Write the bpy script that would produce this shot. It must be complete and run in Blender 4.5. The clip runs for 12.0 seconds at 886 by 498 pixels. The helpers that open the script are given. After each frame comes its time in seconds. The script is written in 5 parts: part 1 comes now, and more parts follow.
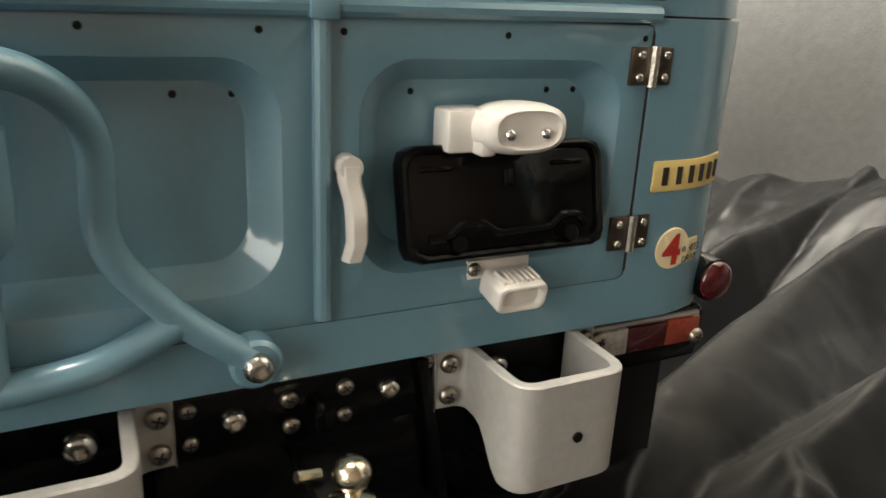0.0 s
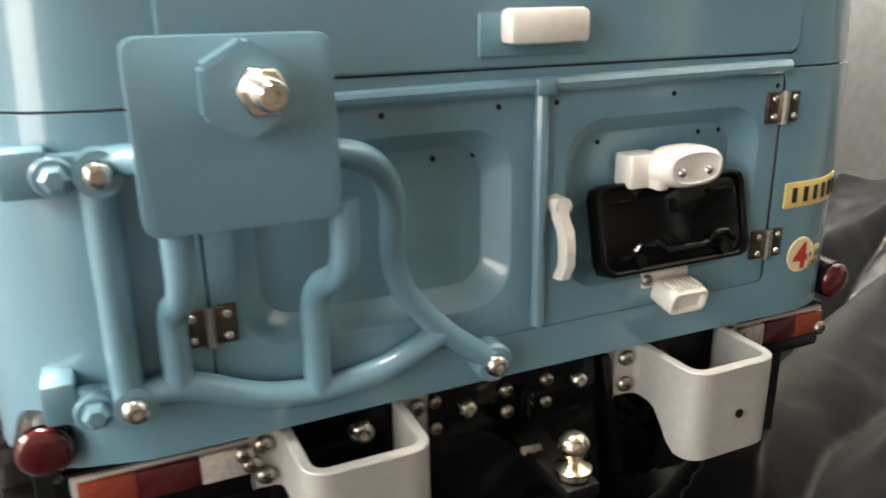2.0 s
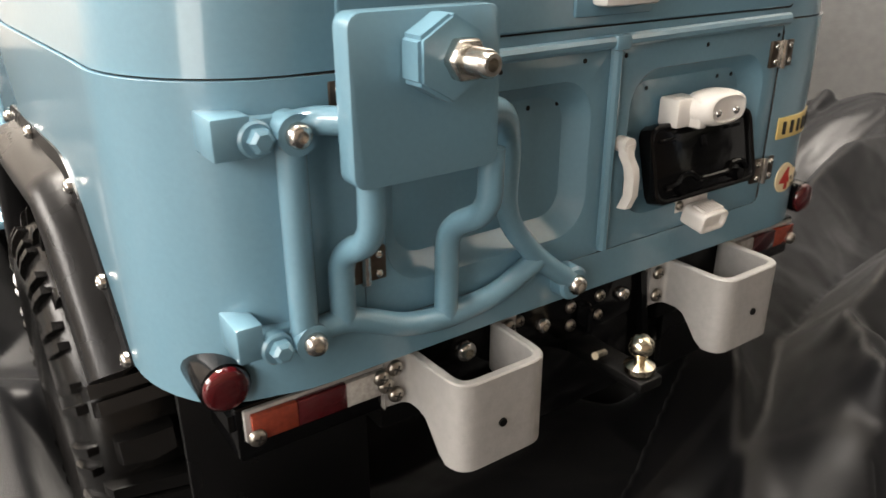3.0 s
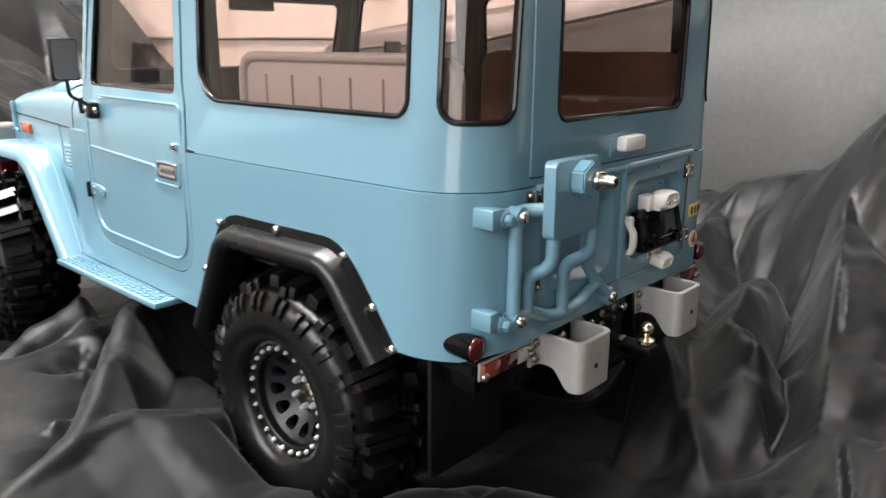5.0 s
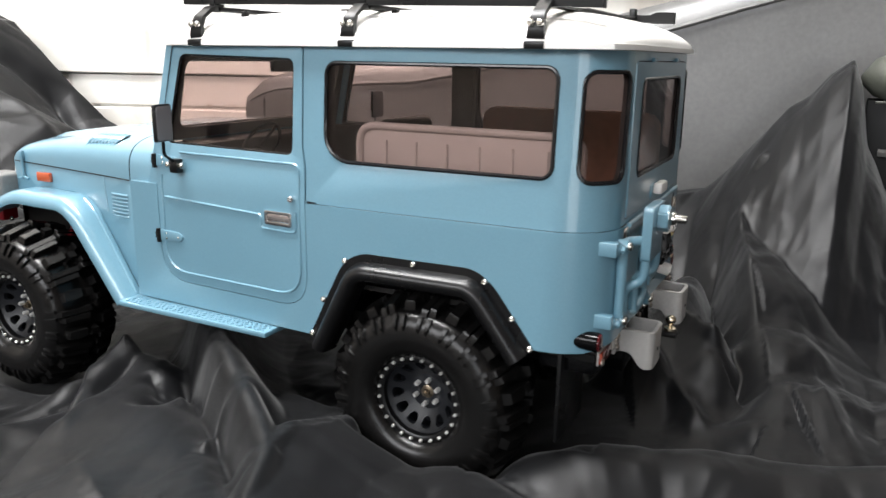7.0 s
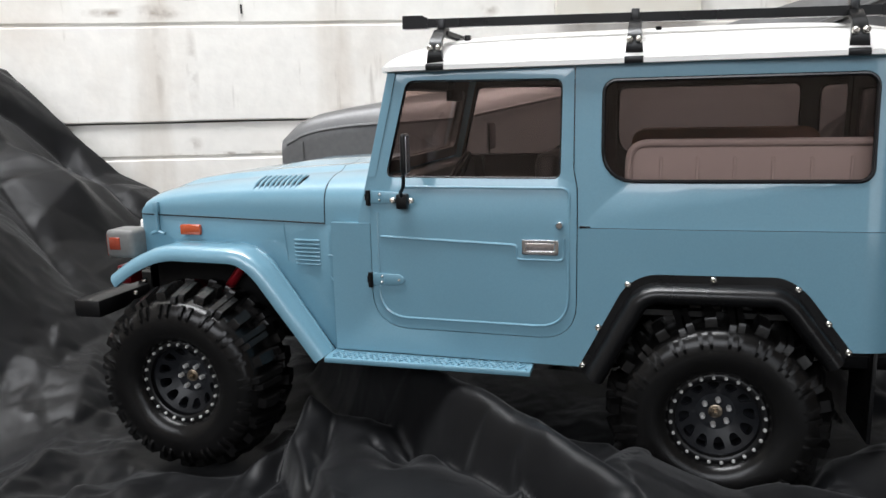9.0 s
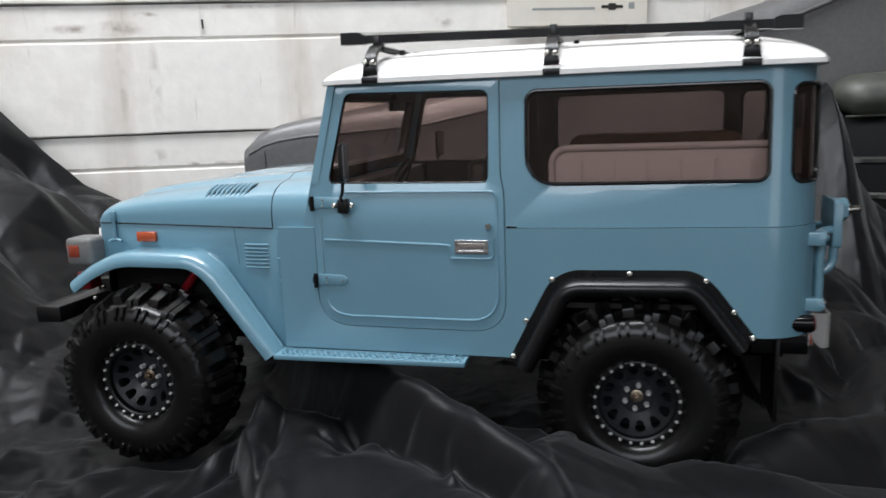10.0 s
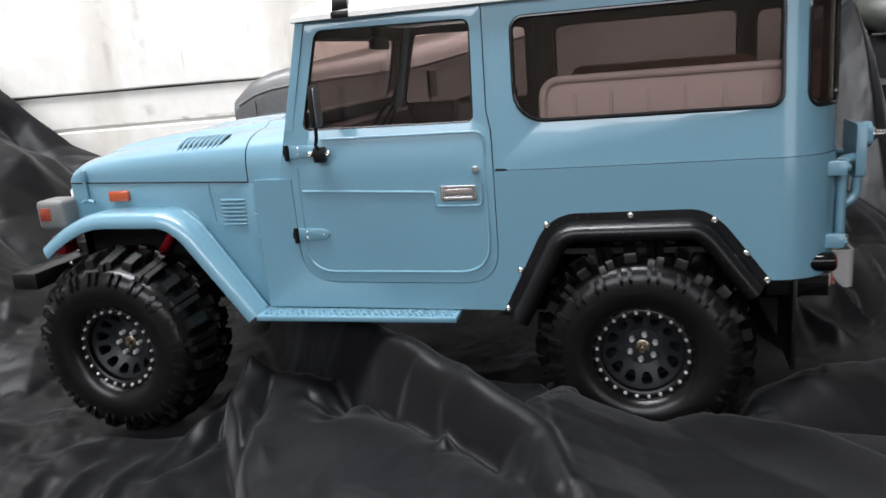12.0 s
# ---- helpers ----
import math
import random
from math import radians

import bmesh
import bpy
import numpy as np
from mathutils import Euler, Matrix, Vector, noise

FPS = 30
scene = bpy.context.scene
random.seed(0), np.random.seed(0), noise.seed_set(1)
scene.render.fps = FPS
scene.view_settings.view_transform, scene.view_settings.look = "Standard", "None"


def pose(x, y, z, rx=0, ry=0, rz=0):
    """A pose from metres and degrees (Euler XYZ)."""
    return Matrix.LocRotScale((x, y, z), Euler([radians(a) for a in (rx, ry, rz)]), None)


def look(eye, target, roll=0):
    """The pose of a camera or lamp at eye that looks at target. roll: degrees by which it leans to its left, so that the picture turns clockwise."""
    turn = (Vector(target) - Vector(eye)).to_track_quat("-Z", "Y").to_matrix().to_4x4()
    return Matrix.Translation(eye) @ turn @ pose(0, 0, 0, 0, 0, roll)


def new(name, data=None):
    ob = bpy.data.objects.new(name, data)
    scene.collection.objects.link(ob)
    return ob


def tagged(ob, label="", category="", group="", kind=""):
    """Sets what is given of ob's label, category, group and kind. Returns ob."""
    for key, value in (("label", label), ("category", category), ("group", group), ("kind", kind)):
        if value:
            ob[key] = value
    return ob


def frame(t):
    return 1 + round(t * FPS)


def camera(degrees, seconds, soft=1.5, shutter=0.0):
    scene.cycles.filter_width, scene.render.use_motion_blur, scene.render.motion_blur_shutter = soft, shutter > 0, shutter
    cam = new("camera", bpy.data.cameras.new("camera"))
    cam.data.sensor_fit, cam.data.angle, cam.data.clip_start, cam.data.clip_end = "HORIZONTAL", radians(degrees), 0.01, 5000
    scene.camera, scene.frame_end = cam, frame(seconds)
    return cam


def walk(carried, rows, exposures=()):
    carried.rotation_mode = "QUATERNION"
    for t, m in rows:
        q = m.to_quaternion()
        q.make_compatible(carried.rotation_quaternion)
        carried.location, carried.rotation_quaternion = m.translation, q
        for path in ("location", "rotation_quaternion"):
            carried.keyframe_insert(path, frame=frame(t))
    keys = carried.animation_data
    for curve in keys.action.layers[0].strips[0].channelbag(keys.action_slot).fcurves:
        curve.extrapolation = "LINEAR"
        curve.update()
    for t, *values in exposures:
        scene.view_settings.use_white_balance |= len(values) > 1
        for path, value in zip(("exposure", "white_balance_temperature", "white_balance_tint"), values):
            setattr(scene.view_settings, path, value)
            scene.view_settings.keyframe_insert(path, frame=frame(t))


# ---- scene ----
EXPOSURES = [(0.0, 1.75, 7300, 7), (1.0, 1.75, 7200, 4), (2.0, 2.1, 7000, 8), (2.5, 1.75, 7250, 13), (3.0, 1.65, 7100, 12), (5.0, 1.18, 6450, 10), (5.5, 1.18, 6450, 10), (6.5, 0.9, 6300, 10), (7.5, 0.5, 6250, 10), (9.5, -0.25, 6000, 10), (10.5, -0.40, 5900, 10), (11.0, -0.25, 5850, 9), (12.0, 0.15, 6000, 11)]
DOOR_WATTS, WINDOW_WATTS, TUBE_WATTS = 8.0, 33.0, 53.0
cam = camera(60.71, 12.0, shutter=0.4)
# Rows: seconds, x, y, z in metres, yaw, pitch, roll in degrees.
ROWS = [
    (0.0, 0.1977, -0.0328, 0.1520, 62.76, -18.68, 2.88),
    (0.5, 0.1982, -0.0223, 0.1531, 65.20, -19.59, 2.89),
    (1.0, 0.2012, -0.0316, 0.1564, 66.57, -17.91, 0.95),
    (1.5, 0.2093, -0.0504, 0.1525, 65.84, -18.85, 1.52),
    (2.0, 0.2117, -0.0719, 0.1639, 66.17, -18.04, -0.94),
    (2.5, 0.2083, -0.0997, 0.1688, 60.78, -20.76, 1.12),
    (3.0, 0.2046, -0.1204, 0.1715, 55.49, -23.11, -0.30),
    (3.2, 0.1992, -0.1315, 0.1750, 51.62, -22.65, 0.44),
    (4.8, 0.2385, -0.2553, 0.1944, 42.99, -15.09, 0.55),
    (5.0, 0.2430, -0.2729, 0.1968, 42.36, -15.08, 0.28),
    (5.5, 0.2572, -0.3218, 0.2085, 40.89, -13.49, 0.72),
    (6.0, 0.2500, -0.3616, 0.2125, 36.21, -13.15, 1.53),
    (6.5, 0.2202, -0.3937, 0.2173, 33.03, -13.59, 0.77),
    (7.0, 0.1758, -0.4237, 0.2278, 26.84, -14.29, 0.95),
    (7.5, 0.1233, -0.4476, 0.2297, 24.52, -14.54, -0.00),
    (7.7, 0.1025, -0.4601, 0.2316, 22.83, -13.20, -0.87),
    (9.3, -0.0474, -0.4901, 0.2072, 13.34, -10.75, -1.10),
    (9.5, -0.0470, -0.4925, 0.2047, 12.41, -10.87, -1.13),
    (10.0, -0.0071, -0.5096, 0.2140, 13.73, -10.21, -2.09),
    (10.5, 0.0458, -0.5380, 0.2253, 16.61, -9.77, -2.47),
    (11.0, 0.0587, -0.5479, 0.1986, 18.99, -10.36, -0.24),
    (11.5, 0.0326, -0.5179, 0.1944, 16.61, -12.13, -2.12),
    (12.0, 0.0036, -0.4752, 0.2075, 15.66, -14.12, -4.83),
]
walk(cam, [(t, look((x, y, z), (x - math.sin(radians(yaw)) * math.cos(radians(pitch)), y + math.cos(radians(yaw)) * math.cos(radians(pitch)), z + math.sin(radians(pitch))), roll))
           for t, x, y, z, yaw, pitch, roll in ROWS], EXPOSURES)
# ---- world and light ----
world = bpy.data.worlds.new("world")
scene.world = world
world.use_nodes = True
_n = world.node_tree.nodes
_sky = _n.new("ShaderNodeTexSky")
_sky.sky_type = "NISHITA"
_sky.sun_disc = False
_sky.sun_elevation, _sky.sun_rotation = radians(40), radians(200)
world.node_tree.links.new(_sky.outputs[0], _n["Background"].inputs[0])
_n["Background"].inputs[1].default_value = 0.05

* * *

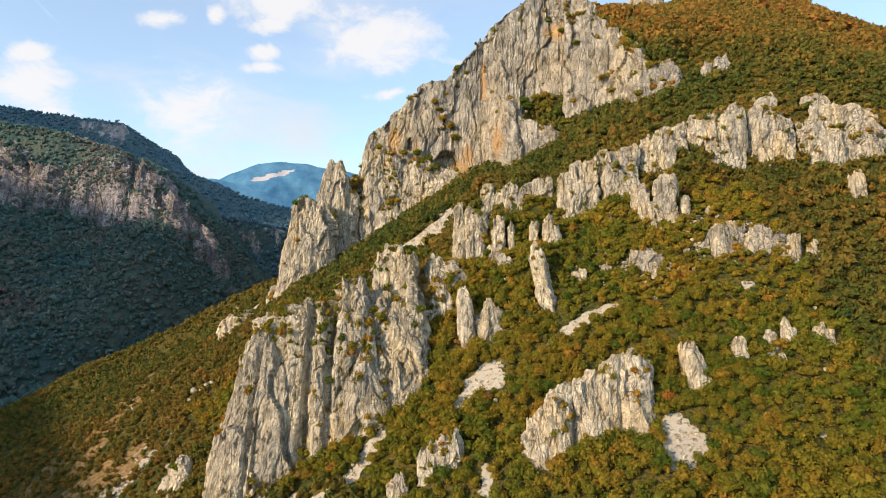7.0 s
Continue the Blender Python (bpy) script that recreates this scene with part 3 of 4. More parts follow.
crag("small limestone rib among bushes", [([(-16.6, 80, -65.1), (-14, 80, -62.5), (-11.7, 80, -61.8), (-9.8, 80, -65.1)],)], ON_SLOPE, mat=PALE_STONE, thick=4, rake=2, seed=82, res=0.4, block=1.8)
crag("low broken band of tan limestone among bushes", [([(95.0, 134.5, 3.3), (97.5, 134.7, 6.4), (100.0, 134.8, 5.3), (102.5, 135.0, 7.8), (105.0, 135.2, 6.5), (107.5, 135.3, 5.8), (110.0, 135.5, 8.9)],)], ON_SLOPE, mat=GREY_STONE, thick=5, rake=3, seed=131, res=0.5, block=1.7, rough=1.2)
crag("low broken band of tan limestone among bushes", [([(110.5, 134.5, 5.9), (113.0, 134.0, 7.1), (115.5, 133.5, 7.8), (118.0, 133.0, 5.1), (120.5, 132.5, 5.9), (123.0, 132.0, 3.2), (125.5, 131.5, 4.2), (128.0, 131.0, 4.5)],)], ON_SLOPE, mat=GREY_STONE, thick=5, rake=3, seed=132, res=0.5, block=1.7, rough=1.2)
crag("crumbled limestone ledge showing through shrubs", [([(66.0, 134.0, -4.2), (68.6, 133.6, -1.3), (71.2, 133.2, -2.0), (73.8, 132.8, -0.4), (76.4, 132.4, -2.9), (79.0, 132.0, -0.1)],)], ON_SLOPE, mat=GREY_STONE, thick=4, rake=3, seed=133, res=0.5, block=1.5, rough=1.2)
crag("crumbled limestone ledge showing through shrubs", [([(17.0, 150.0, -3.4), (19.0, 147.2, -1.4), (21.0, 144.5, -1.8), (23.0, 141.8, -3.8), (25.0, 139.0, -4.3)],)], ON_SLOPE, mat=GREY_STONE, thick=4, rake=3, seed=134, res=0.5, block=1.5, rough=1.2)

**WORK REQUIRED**
Print the lines from the line containing "curve.update()" to the line containing "scene.view_settings.keyframe_insert(path, frame=frame(t))", both ends included, exactly and with nothing added.

**OUTPUT**
        curve.update()
    for t, *values in exposures:
        scene.view_settings.use_white_balance |= len(values) > 1
        for path, value in zip(("exposure", "white_balance_temperature", "white_balance_tint"), values):
            setattr(scene.view_settings, path, value)
            scene.view_settings.keyframe_insert(path, frame=frame(t))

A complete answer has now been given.